What is asked: Look for the string "path" and copy every line that has it.

Provided material:

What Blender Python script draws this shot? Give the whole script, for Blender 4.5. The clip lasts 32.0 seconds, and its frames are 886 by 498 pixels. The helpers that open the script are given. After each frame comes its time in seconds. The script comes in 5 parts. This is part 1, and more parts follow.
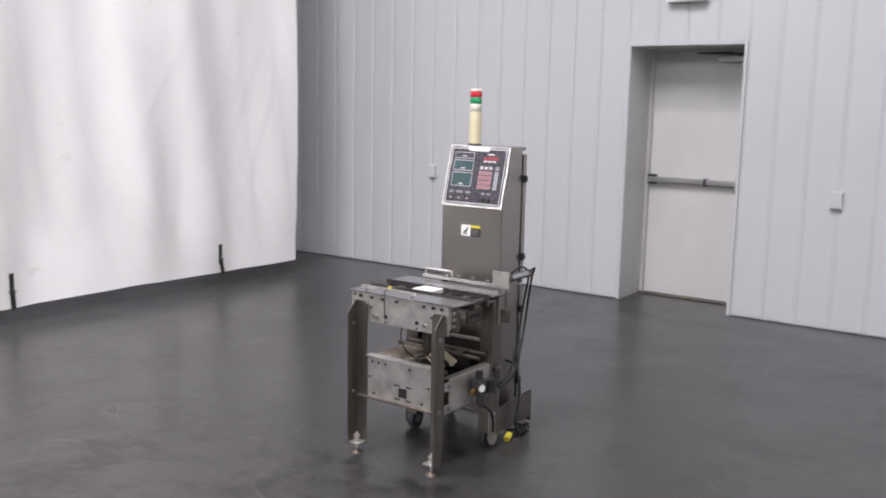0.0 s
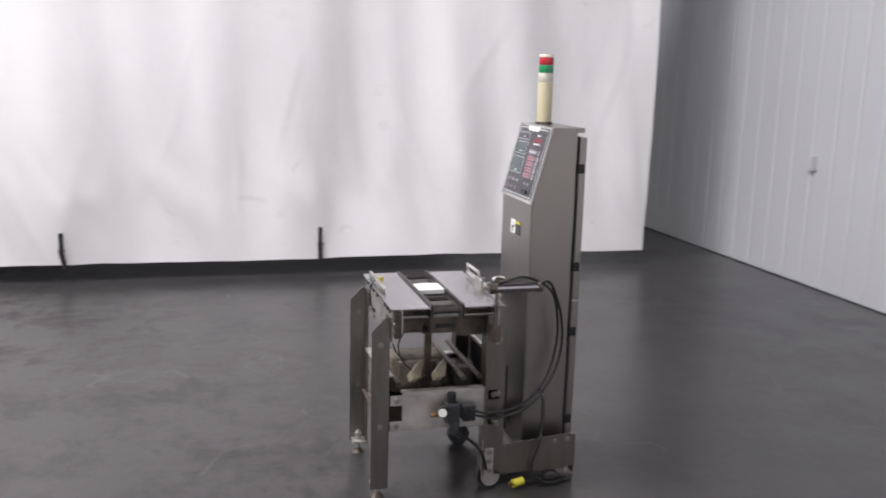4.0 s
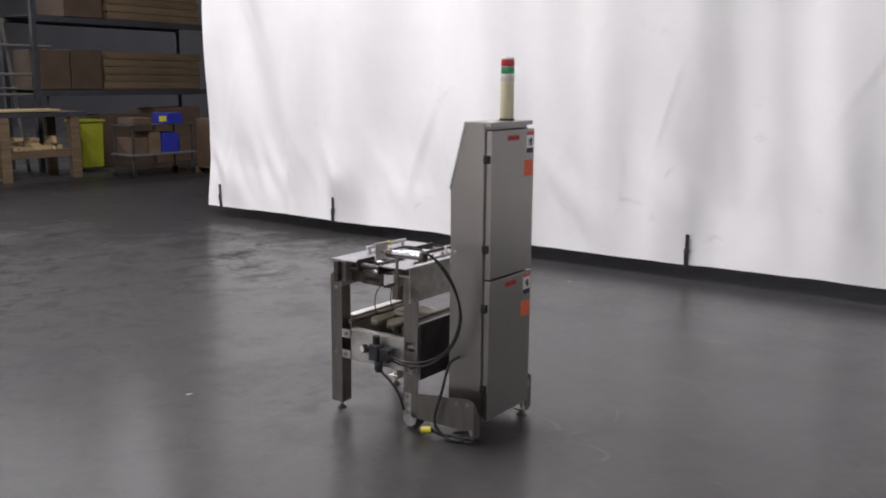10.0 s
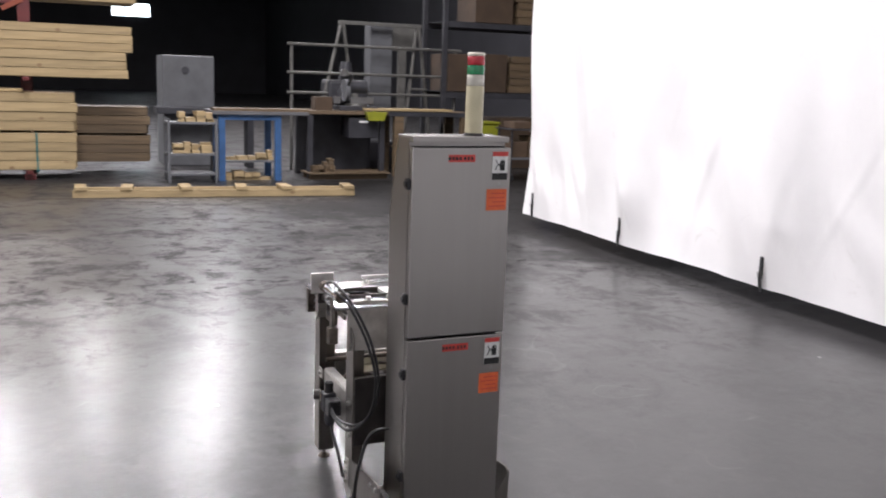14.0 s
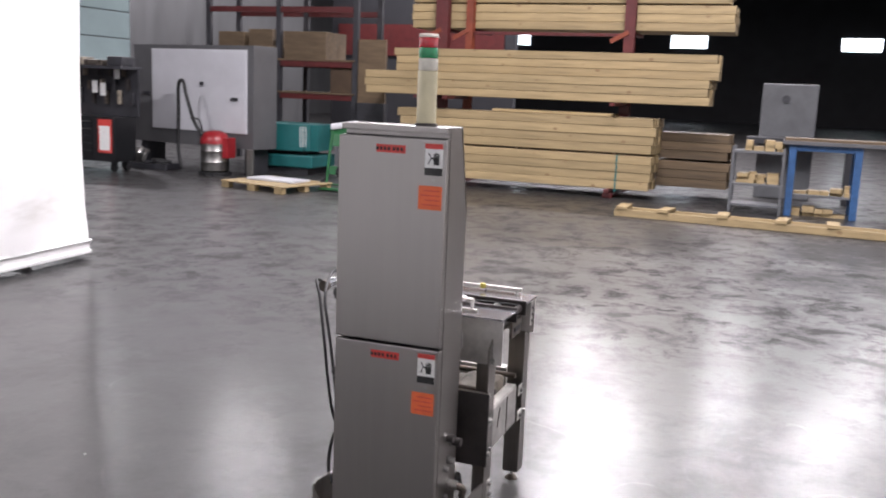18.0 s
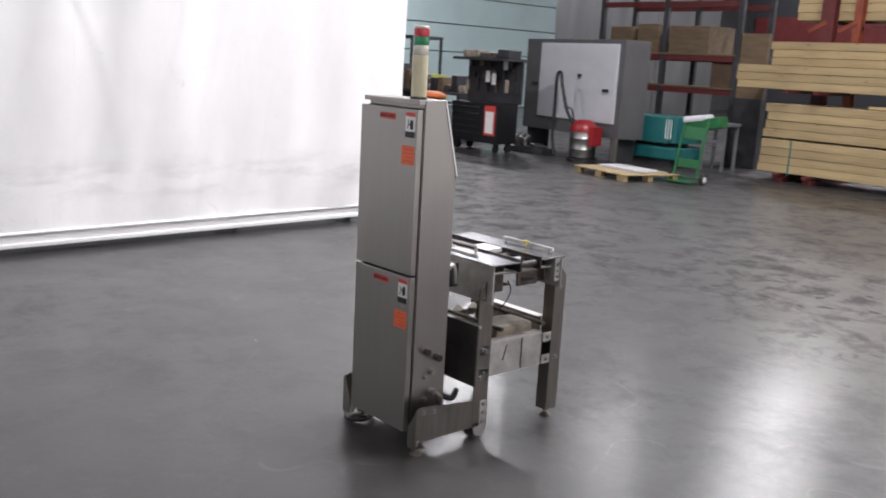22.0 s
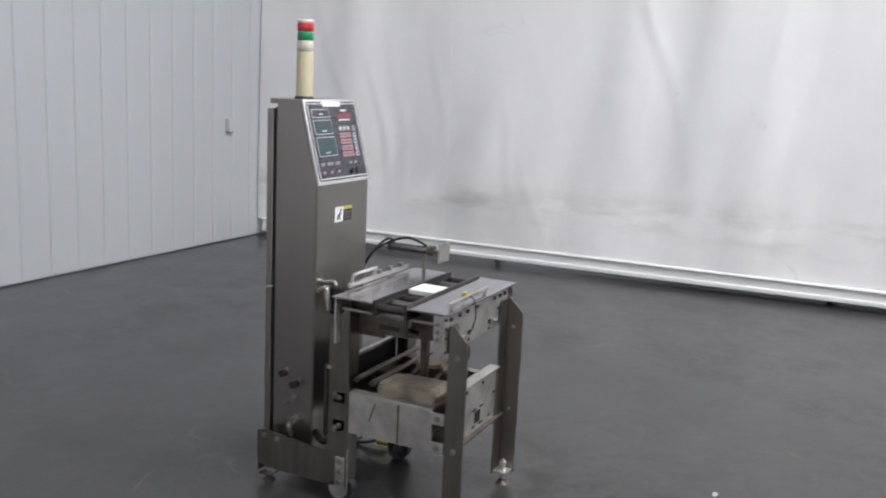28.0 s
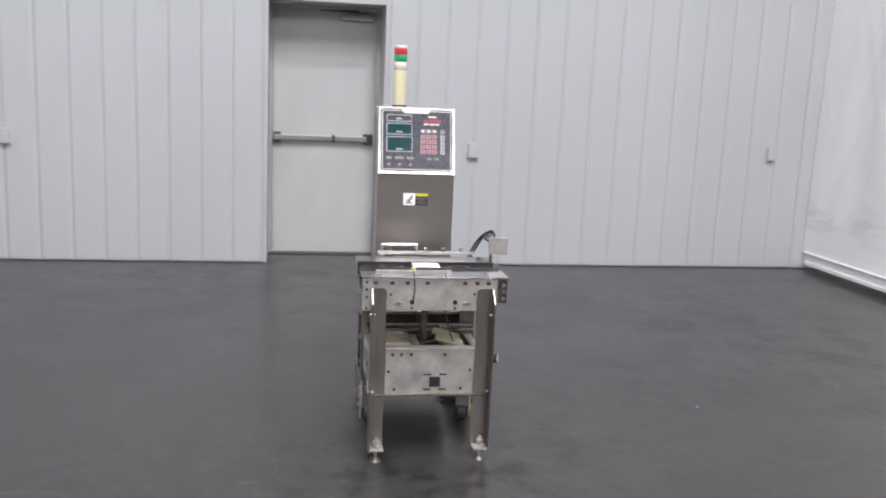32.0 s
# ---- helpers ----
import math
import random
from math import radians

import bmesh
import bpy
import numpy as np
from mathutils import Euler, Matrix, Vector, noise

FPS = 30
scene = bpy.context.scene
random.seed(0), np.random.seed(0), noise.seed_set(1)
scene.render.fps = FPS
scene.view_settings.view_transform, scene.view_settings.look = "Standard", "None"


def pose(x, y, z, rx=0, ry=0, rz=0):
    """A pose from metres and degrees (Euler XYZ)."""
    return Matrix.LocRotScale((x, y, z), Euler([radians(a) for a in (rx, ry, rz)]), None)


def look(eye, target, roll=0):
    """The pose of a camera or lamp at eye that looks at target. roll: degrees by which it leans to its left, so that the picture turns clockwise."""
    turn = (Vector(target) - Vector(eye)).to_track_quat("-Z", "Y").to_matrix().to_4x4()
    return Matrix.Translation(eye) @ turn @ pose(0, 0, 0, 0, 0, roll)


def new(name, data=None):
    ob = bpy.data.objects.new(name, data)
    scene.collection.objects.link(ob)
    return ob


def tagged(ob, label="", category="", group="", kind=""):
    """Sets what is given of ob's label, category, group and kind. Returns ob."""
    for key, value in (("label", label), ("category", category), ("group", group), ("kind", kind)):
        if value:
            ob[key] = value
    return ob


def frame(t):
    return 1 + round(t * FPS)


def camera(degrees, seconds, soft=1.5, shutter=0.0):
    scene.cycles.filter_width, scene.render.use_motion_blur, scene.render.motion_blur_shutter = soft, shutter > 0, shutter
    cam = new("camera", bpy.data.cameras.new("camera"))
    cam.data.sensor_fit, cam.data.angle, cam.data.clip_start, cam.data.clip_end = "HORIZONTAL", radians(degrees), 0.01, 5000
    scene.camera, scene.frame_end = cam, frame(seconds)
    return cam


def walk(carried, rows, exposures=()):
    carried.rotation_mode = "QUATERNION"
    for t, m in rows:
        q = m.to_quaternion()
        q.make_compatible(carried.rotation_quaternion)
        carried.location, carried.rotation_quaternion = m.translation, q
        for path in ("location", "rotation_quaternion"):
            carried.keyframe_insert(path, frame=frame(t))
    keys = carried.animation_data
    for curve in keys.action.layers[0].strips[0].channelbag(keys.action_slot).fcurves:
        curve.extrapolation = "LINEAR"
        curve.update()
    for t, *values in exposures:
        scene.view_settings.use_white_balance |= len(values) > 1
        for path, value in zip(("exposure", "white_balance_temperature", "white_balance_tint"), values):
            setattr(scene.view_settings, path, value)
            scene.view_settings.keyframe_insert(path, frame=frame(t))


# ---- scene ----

Task output:
        for path in ("location", "rotation_quaternion"):
            carried.keyframe_insert(path, frame=frame(t))
        for path, value in zip(("exposure", "white_balance_temperature", "white_balance_tint"), values):
            setattr(scene.view_settings, path, value)
            scene.view_settings.keyframe_insert(path, frame=frame(t))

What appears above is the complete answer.